Courage in more than name only
THE KENNEDY NAME inspires, haunts, and can still overshadow Massachusetts politics and politicians. It is happening right now to US senator and presidential candidate John F. Kerry. Day to day, the new political order represented by Republican Governor Mitt Romney may dominate the Massachusetts political stage. But then, the old Democratic establishment gathers at the John F. Kennedy School of Government at Harvard University, as it did last Friday night. The power brokers from years gone by are drawn by Jack's brother and his daughter, Caroline, who were there to preside over the dedication and renaming of the Kennedy School forum in honor of John F. Kennedy Jr.
The black-and-white newsclips of a long-dead president play again. There are video tributes to a handsome son who charmed, even if he never quite overwhelmed, before his own untimely death. Sentiment washes tear-bright over the room, just as sunlight washed over Washington at Jack Kennedy's inauguration.

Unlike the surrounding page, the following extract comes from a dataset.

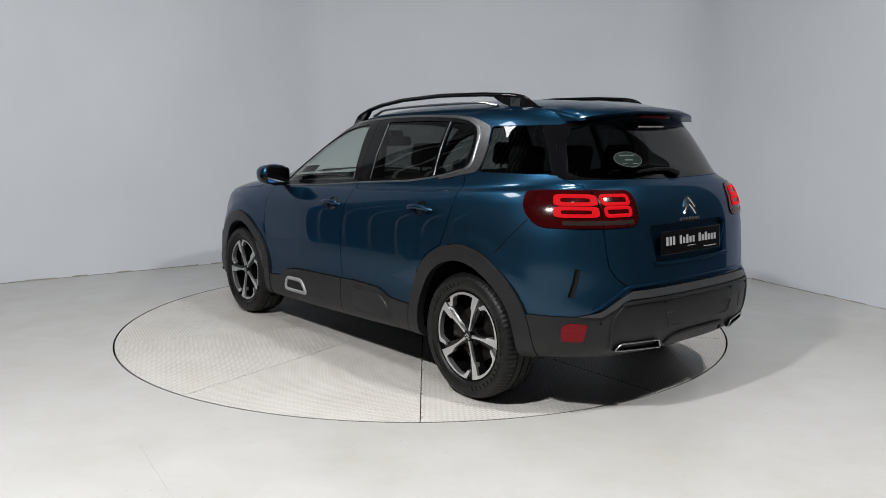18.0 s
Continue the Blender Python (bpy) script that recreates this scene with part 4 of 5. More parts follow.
def plate(parent, axis_sign, x, z, tilt, words):
    """A black dealer plate with pale bars for its writing."""
    p = new("number_plate")
    p.parent = parent
    p.matrix_basis = pose(x, 0, z, 90 + tilt, 0, 90 if axis_sign > 0 else -90)
    tagged(p, "black plate with a row of white bars")
    bm = bmesh.new()
    box(bm, -0.27, 0.27, -0.063, 0.060, -0.006, 0.006, None, 0.004)
    part("backing", bm, GLOSS, p)
    for a, b, c, d in words:
        bm = bmesh.new()
        box(bm, a, b, c, d, 0.0055, 0.0075)
        part("bar", bm, PRINT, p)


WORDS = [(x, x + 0.0185, -0.014, 0.030 if k in tall else 0.019) for x0, n, tall in ((-0.232, 3, (0, 1, 2)), (-0.112, 5, (0, 2)), (0.062, 6, (0, 2))) for k, x in [(k, x0 + 0.0292 * k) for k in range(n)]]
WORDS += [(-0.04, 0.03, -0.030, -0.027), (0.11, 0.225, -0.047, -0.043)]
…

"Now, their names will be linked forever -- son and father -- forum and school. To see their names side by side is to think of all they meant to us, how they inspired us, and how very much we loved them both," says the brother and uncle, Senator Edward M. Kennedy. His voice quavers in a way that calls to mind all the sad family moments that led that same voice to quaver in the past. It is hard to look at him and not think about his direct link to Camelot and tragedy.
At the same time Kennedy was memorializing the Kennedy name once again, he was taking on President Bush more forcefully than any Democrat running for president. He called the Bush administration's war with Iraq a "fraud," and the product of a "bankrupt policy." After Bush labeled Kennedy's words "uncivil," Kennedy's office issued a statement which said: "For the sake of our troops, it's time for this administration to speak honestly about its failures in Iraq. Many Americans share my views, and I regret the president considers them uncivil."
The courage to do what's right. That is Kerry's presidential campaign slogan. Right now, it is a phrase that embraces Kennedy more accurately -- but damns him, too.
As he has done many times before, Kennedy showed political courage when he called President Bush's war with Iraq a "fraud." He showed political courage a year ago when he voted against the resolution authorizing war with Iraq. But although the senior senator from Massachusetts can challenge a president with his vote and rhetoric, he can never run for president himself for a deadly simple reason. He did not have the courage to do what was right when his car ran off a Chappaquiddick bridge in 1969 and Mary Jo Kopechne died.
That's reality, a reality that forever derailed Kennedy's presidential aspirations, as it should. But it does not forever derail his ability to speak political truth, as he is doing now about Iraq. He gave the answer Kerry should have given at the last debate between Democratic presidential hopefuls, when he was asked if Bush misled Congress and the public on the reason for the war.
Where does it all leave candidate Kerry? Where he has always been in Massachusetts, at Kennedy's side and in his shadow. The two are scheduled to campaign together on Saturday in Iowa, where liberal activists will no doubt welcome Kennedy and his strong anti-Bush message. Kennedy can energize the liberal party base in a way that Kerry has so far failed to accomplish. But does Kennedy-inspired energy automatically translate into Kerry caucus votes?
That is, no doubt, the hope and expectation of Kerry strategists like Bob Shrum and others who are, first and foremost, Kennedy believers. Every national campaign that runs out of Massachusetts is propelled by the longing for another Camelot, for the glory, the power, and even the pathos. The baby boomers who grew up on the New Frontier have one more shot to get their man to the White House. The 2004 campaign could be their last frontier.
They must know, don't they? They must know there is more to Camelot than the initials "JFK."